White-chinned Thrush
Jamaican Vireos were plentiful and we found a couple of Blue Mountain Vireos without much trouble.

Jamaican Vireo
 Arrowhead Warbler was seen a few times along with Jamaican Euphonia and Jamaican Spindalis. Yellow-shouldered Grassquits were seen in close proximity to Yellow-faced and Black-faced Grassquits.

Loggerhead Kingbird
Other birds seen during a busy morning session in delightful surroundings included plenty of Loggerhead Kingbirds, Rufous-throated Solitaire, Jamaican Woodpecker and Greater Antillean Elaenia.  

Jamaican Becard
In the afternoon, Jamaican Mango was a surprise find at one of the garden hummer feeders. Just 200m from the lodge we flushed a Crested Quail-Dove from the road; the bird was found perched close by for excellent if brief close-up views.

Ring-tailed Pigeon
Our next morning followed a similar plan, though this time we birded as far as Woodside Drive. We had much better views of the Peewee and scored Greater Antillean Bullfinch, Jamaican Tody and Jamaican Elaenia. Another Crested Quail-Dove was flushed.

Jamaican Peewee
We lunched at the café at the pass (where a flyby Jamaican Lizard-Cuckoo was seen briefly) before visiting the Dennis Coffee Farm at Section. Organically grown coffee is processed here manually, bean by bean, by a team of energetic Rastafarian men enlivened by the odd puff of ganja.

Jamaican Oriole
We were up very early on our final morning for a fantastic encounter with the trickiest endemic - Jamaican Owl.
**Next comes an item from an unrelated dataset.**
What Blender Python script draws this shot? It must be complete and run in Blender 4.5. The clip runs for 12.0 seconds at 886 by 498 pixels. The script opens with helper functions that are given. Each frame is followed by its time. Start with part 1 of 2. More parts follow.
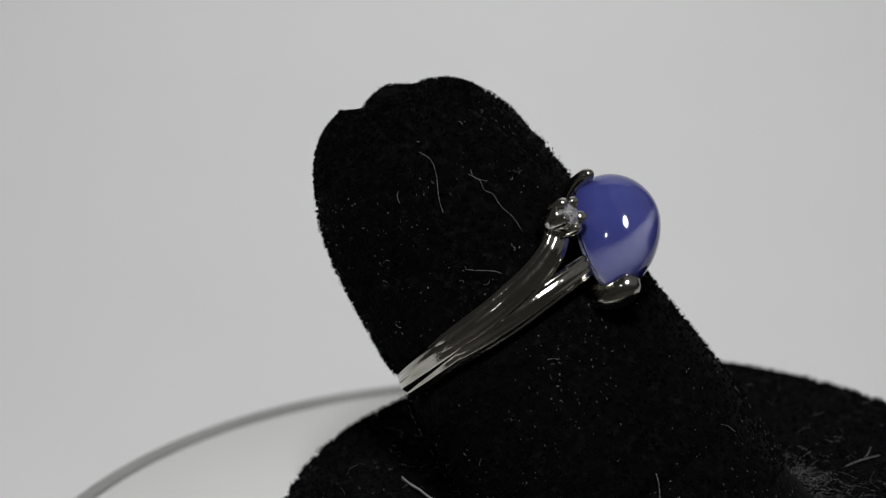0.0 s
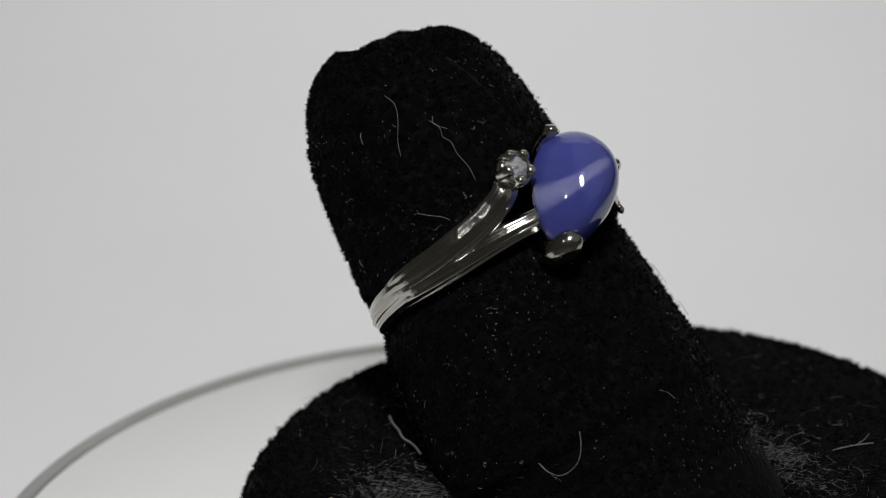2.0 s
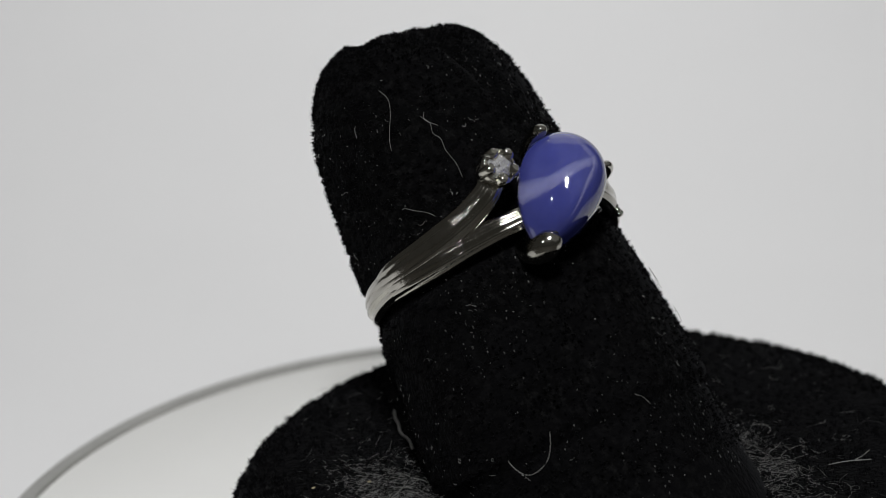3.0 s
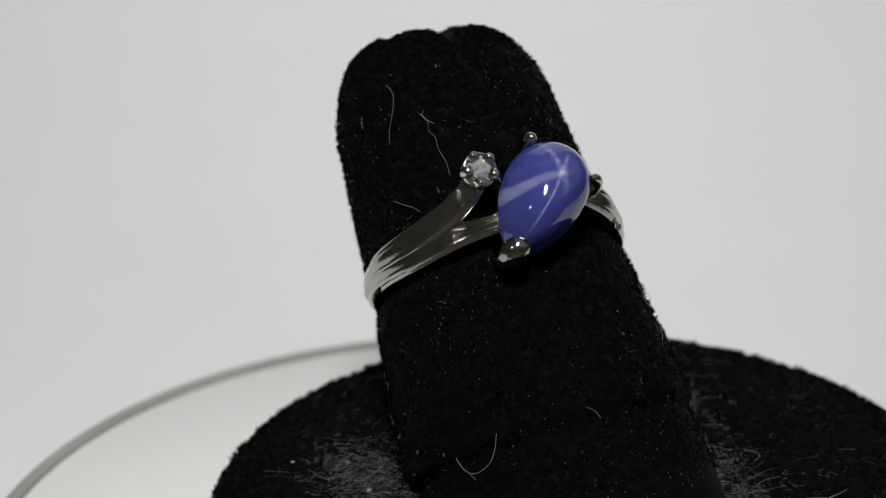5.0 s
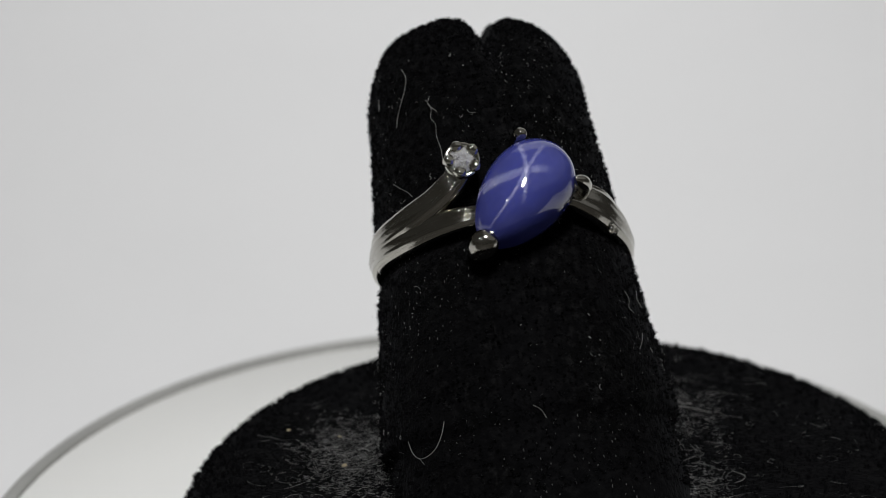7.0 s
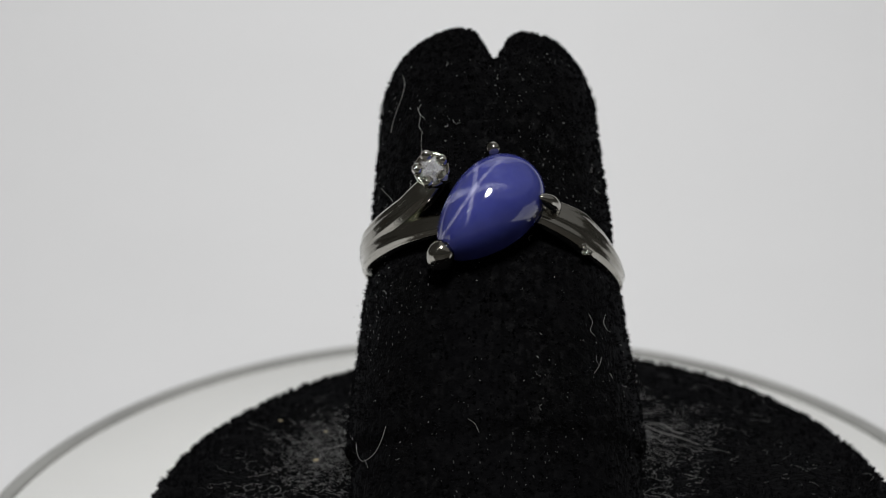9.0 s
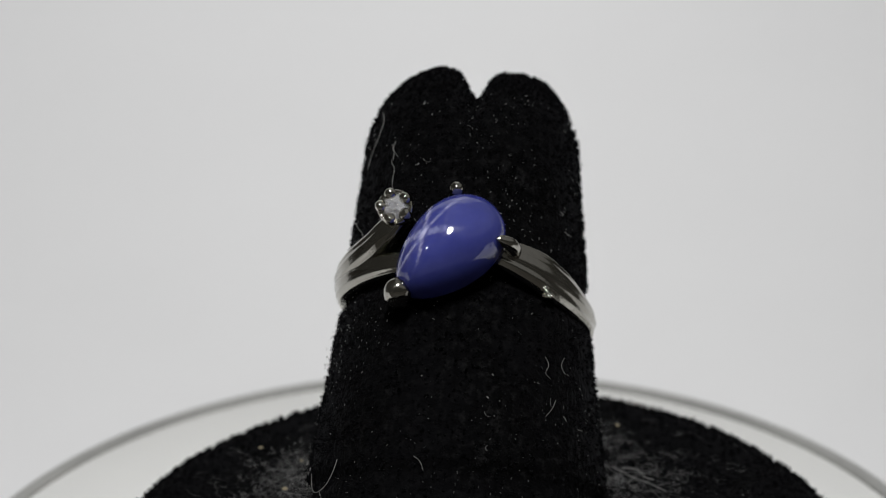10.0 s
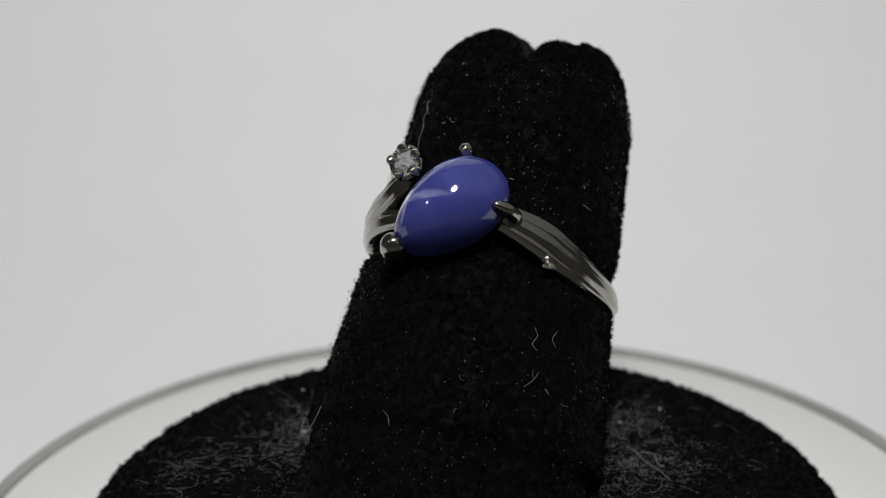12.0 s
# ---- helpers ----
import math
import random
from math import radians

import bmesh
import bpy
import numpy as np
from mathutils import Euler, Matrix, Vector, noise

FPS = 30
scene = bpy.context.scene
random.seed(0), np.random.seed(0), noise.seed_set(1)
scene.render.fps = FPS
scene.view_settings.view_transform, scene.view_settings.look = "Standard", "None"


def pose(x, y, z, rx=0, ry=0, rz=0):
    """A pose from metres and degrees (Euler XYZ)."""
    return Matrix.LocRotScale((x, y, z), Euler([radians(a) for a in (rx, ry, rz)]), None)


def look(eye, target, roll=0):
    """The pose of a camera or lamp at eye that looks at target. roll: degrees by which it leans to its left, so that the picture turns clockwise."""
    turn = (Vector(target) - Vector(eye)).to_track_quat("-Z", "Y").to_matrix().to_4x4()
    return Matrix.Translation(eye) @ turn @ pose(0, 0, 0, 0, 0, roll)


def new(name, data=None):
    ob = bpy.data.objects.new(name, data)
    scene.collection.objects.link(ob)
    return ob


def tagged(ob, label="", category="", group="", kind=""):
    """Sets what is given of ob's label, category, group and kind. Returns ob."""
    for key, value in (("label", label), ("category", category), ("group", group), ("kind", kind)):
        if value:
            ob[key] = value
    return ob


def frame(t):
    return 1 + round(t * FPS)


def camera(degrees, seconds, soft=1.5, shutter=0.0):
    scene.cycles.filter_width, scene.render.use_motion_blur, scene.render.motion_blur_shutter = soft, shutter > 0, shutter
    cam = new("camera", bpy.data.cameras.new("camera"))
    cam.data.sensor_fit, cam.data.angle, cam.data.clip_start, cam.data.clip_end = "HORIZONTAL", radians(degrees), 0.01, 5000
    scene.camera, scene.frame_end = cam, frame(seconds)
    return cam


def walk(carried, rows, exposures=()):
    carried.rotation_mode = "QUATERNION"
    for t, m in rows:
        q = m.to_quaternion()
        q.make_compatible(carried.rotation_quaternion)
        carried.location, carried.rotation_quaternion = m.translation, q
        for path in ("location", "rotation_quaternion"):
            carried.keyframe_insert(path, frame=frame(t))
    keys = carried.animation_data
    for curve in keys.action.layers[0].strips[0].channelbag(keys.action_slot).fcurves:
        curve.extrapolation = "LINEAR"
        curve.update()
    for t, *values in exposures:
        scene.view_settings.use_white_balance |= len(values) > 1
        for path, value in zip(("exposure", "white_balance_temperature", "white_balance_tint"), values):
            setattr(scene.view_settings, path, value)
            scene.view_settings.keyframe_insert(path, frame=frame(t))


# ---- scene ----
# World origin: centre of the turntable disc, at the height of its upper rim. Sizes below in millimetres, scaled by MM.
MM = 0.001
cam = camera(18.90, 12.0, soft=0.85)
walk(cam, [
    (0.0, pose(-0.00980, -0.18295, 0.10686, 67.453, -0.592, -0.467)),
    (0.1, pose(-0.01007, -0.18407, 0.10499, 67.247, -0.461, -0.253)),
    (0.2, pose(-0.00963, -0.18465, 0.10445, 67.041, -0.330, -0.040)),
    (0.3, pose(-0.00798, -0.18492, 0.10470, 66.833, -0.200, 0.173)),
    (0.5, pose(-0.00594, -0.18449, 0.10730, 66.420, 0.060, 0.596)),
    (1.0, pose(-0.00527, -0.18606, 0.10473, 67.127, 0.266, 0.194)),
    (1.5, pose(-0.00415, -0.18631, 0.10571, 67.186, 0.450, 0.220)),
    (2.0, pose(-0.00309, -0.18575, 0.10564, 67.074, 0.485, 0.432)),
    (2.5, pose(-0.00303, -0.18481, 0.10742, 66.488, 0.710, 0.156)),
    (3.0, pose(-0.00109, -0.18659, 0.10448, 67.455, 1.103, 0.632)),
    (5.0, pose(-0.00503, -0.18888, 0.10787, 66.853, 0.319, -0.391)),
    (5.5, pose(-0.00390, -0.18986, 0.10640, 67.350, 0.427, -0.177)),
    (6.0, pose(-0.00320, -0.19052, 0.10664, 67.430, 0.539, 0.018)),
    (6.5, pose(-0.00285, -0.18976, 0.10658, 67.103, 0.455, 0.177)),
    (7.0, pose(-0.00167, -0.19019, 0.10686, 67.095, 0.452, 0.525)),
    (7.5, pose(-0.00190, -0.19007, 0.10677, 67.267, 0.316, 0.146)),
    (9.5, pose(-0.00408, -0.19023, 0.10958, 66.876, 0.745, -0.996)),
    (10.0, pose(-0.00348, -0.19096, 0.11044, 67.334, 0.817, -1.342)),
    (10.5, pose(-0.00328, -0.19135, 0.11025, 67.229, 0.879, -1.086)),
    (11.0, pose(-0.00300, -0.19161, 0.10926, 67.307, 0.682, -0.815)),
    (11.5, pose(-0.00359, -0.19137, 0.10929, 67.121, 0.518, -0.829)),
    (12.0, pose(-0.00320, -0.19111, 0.10874, 66.957, 0.631, -0.741)),
], exposures=[(0.0, -0.28), (0.2, -0.50), (0.4, -0.56), (0.8, -0.54), (1.0, -0.40), (1.5, -0.22), (2.5, -0.10), (5.0, -0.04), (9.5, -0.02), (12.0, -0.09)])
cam.data.dof.use_dof = True
cam.data.dof.focus_distance = 0.199
cam.data.dof.aperture_fstop = 36.0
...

A bird perched right over our heads in a tree in front of the lodge; it was attracted to the playback of a juvenile begging.

Jamaican Tody
We saw a Rufous-tailed Flycatcher in the garden before packing off and heading north to the coast to our destination for the nest 3 nights - the delightful Bay View Villas eco-resort a little east of Port Antonio.

Rufous-tailed Flycatcher
White-crowned Pigeon was common in trees about the lodge. We were up early for the 45-minute drive to John Crow Mountains National Parks along the Ecclesdown Road further east.

White-crowned Pigeon
We flushed our third Crested Quail-Dove for the trip early in the morning on the way in. We had heavy rain for the first couple of hours but when it cleared we quickly found both Yellow-billed Parrots and Black-billed Parrots in surprisingly good numbers - a total of about 60 Black-billeds and 110 Yellow-billeds.

Black-billed Parrot
We lured a Jamaican Crow into view with the playback of an Australian Raven call.

Jamaican Spindalis
We saw many birds seen earlier in the Blue Mountains including Rufous-tailed Flycatcher, Jamaican Spindalis and Jamaican Elaenia.

Rufous-throated Solitaire
Others included Rufous-throated Solitaire and Black-billed Streamertail, regarded by some as a separate species from Red-billed.

Black-billed Streamertail
During an afternoon drive around Port Antonio we enjoyed close-up views of Jamaican Mango.

Jamaican Mango
Our second morning at Port Antonio was spent walking several well-vegetated roads in the San San area, seeing little of interest other than nice views of Jamaican Lizard-Cuckoo. The Chesnut-bellied Cuckoo was inexplicably missed; 28 out of 29 possible targets were seen on what was an excellent trip.

Jamaican Lizard-Cuckoo
After leaving Port Antonio our last night in Jamaica was spent in Kingston at the Port Royal Hotel. On the way to Kingston we called into the Castleton Botanic Gardens, where we saw a pair of Jamaican Crows.